News Feature | July 26, 2017

Inspector General Skewers Water Utility On Lead Disclosure

Sara Jerome

By Sara Jerome,

bourbon st reg new.jpg

A powerful figure in the New Orleans government is going after the city water utility for allegedly failing to warn residents about the potential threat of lead in their drinking water.

“The New Orleans inspector general says the city hasn't adequately warned residents that ongoing street repairs and water system improvements could result in temporarily high lead levels in some buildings' tap water,” CBS News reported.

“Inspector General Ed Quatrevaux's latest report says some old city water lines — and lines on private properties— are made of lead, which can affect the brain and nervous system when ingested. Chemicals added to the water form a protective coating in those pipes. But Quatrevaux cites experts who say disturbance of the aging lines can jar some of the coating loose and allow lead to contaminate the water,” the report said.

Citing a bevy of water infrastructure projects in the works, Quatrevaux said residents may be exposed to a spike in lead levels. He said residents have not been adequately warned.

“In a report released [last week], the IG said the city and Sewerage & Water Board (S&WB) have not alerted residents about the danger or provided them with information on how to reduce the risk of increased lead levels that might happen as some lead service lines are partially replaced or as nearby work could affect them, sending some lead particles into interior pipes,” WWL reported.

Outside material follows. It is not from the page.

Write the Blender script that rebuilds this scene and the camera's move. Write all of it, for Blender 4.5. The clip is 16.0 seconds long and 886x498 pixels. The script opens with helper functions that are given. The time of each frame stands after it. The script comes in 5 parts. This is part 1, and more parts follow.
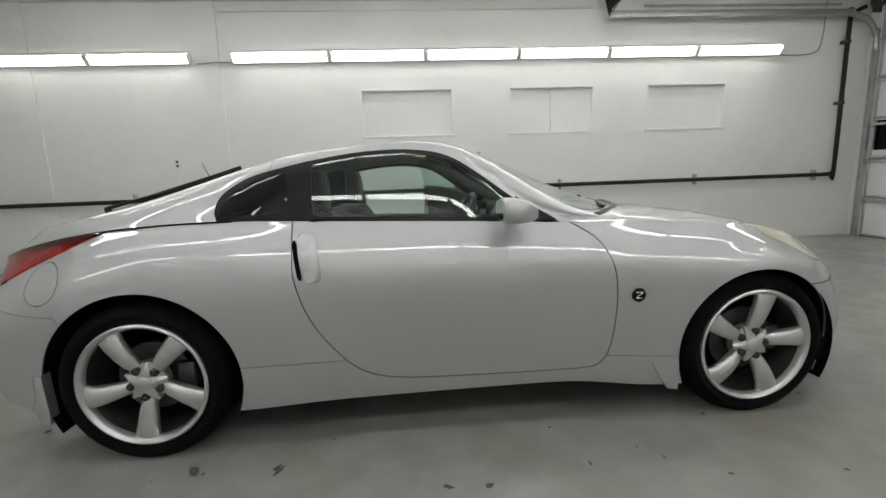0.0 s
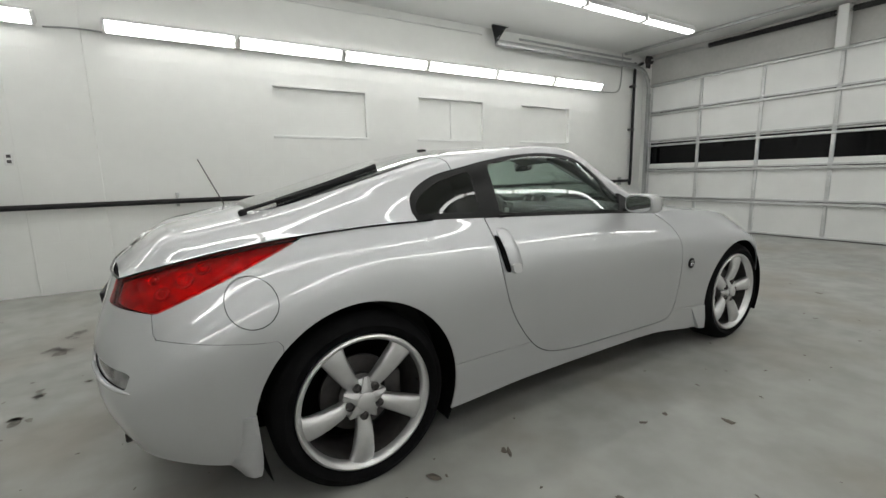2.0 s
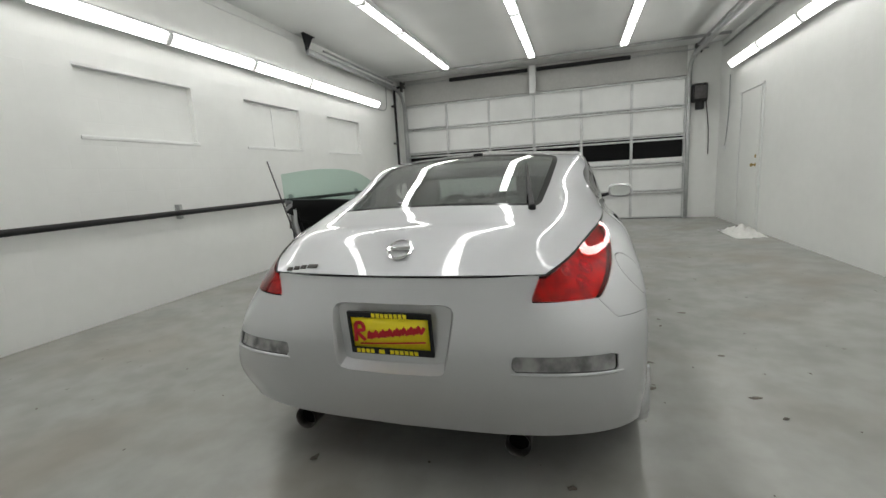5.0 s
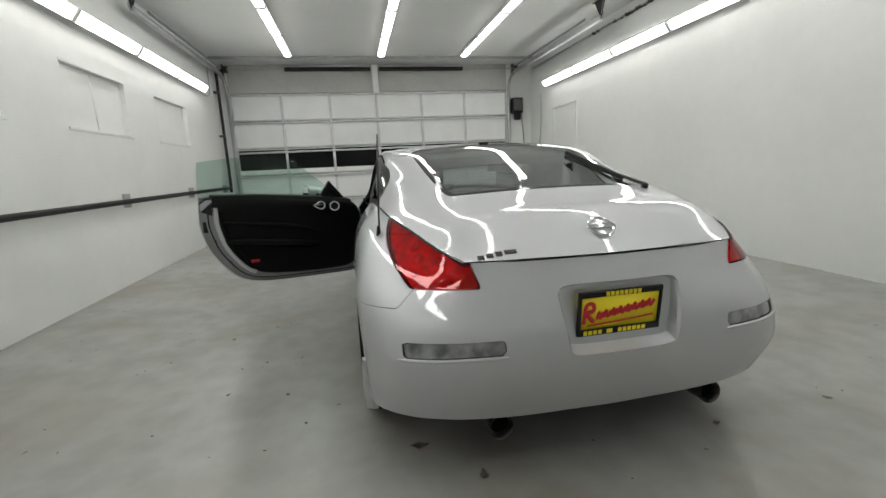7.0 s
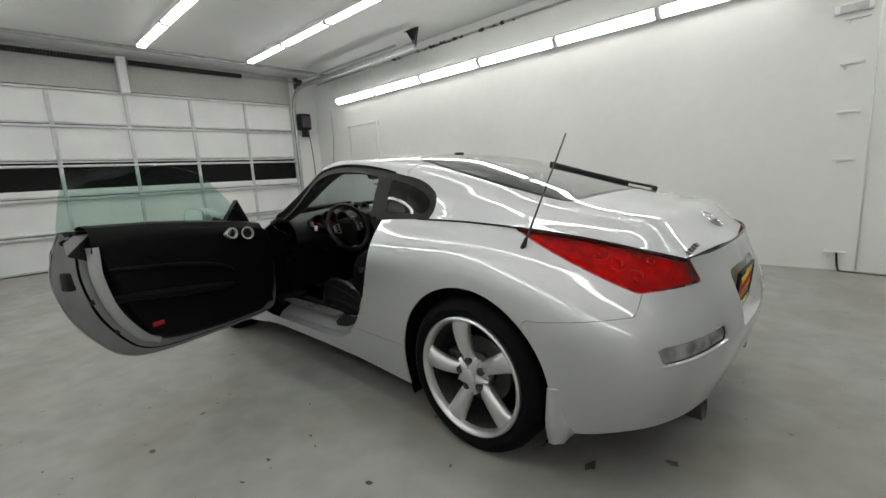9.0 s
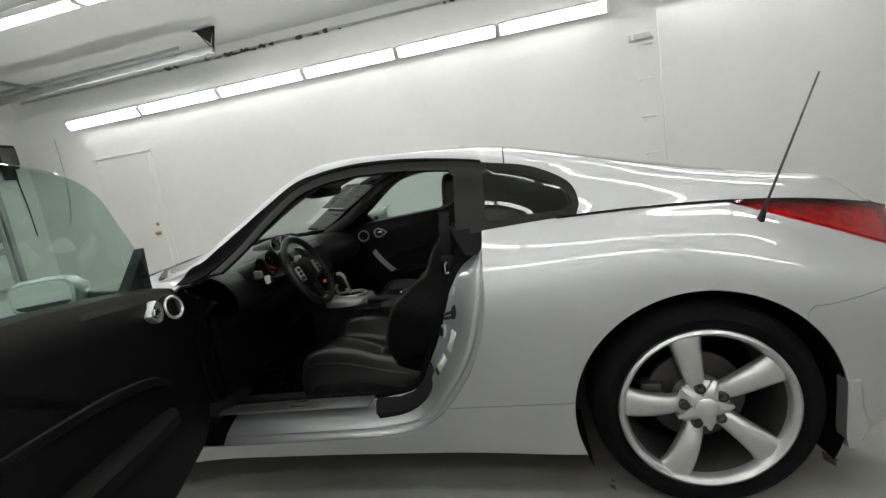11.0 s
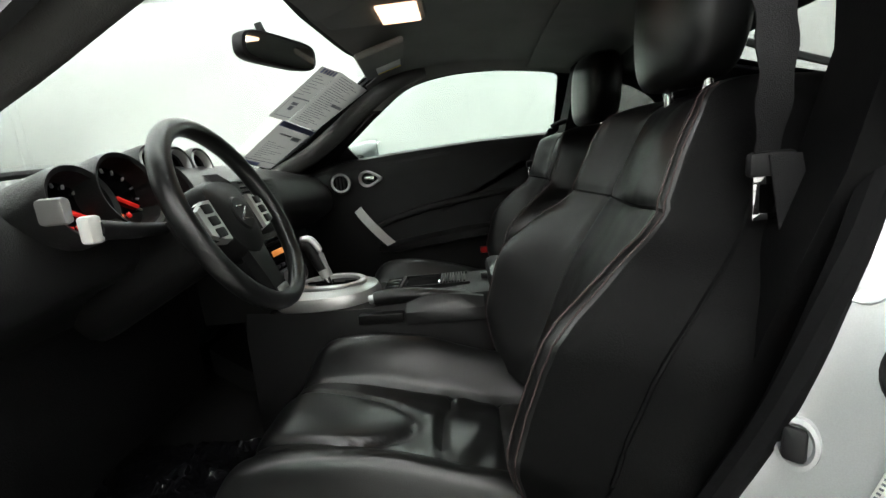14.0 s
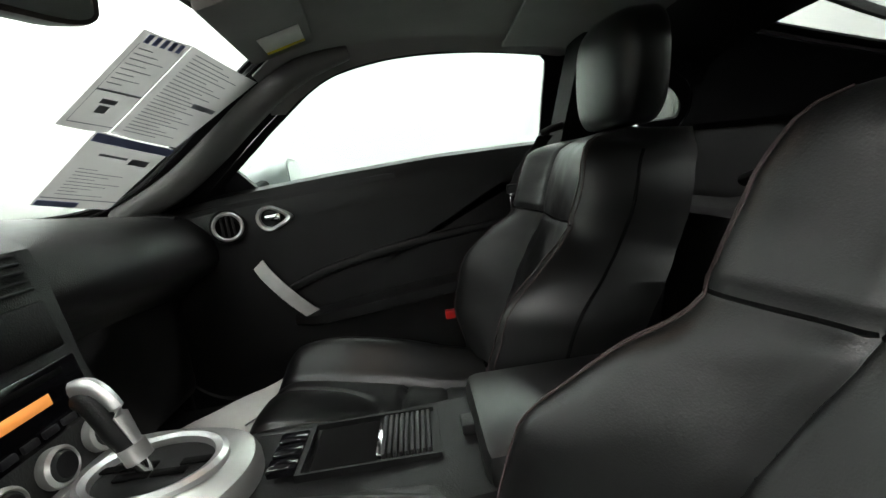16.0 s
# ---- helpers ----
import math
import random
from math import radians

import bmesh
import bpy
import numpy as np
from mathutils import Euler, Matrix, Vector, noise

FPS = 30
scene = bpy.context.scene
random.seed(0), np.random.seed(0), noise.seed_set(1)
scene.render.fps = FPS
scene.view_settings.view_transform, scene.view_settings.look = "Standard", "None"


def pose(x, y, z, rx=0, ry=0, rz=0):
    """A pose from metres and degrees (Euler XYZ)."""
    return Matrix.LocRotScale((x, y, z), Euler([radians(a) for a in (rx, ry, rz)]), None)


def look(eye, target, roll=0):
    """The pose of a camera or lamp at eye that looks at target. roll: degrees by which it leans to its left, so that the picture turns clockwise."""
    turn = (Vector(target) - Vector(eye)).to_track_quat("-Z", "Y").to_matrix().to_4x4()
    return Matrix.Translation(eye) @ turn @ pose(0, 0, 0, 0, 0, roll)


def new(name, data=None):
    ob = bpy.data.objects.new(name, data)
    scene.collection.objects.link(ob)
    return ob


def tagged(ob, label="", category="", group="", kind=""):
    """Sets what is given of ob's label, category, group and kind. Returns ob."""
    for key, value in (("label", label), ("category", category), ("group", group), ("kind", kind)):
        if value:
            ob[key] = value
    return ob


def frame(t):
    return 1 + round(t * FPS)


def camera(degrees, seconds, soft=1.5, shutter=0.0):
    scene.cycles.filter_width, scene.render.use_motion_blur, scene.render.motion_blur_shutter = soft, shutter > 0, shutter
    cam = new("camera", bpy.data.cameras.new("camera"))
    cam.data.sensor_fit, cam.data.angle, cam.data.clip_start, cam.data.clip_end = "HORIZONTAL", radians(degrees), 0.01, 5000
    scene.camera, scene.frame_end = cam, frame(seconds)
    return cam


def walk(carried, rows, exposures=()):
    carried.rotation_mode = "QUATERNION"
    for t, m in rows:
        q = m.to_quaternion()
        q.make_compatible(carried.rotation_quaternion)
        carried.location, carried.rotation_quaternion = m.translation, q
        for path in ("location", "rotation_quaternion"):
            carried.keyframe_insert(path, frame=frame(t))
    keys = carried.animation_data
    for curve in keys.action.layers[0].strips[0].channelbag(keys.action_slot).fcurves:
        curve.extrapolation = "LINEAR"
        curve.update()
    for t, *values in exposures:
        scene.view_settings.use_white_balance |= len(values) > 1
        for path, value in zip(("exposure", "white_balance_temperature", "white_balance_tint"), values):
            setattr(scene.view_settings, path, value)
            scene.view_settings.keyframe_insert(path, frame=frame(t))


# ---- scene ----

The 69-page report originated with an inspection of the S&WB’s water quality testing practices. The inspection made the Inspector General’s office “aware of an imminent risk to public health,” the report said. The report recommended that city water officials take the following actions:

  • Alert residents about the significant public health risks associated with partial lead service line (LSL) replacement and other infrastructure work that may disturb LSLs.  
  • Notify residents in advance of partial LSL replacement or activities that may disturb LSLs.  
  • Provide residents with detailed instructions on how to flush exterior service and interior plumbing lines after a partial LSL replacement or LSL disturbance.
  • Distribute water filter kits and refills to residents who may be — or may have been —recently exposed to elevated lead levels as a result of partial LSL replacement or LSL disturbance.  
  • Perform water quality testing at locations affected by partial LSL replacements or LSL disturbances until there is sufficient evidence that temporary lead increases have subsided.

New Orleans water officials stressed that they are in compliance with water laws and regulations. They said that city water is safe.

"There's no amount of education in this issue that's enough, and we're going to continue to do everything we can to keep the community informed," S&WB Executive Director Cedric Grant told CBS affiliate WWL, "but I can tell you as we sit here today the water is safe, the water is in compliance with state and federal law."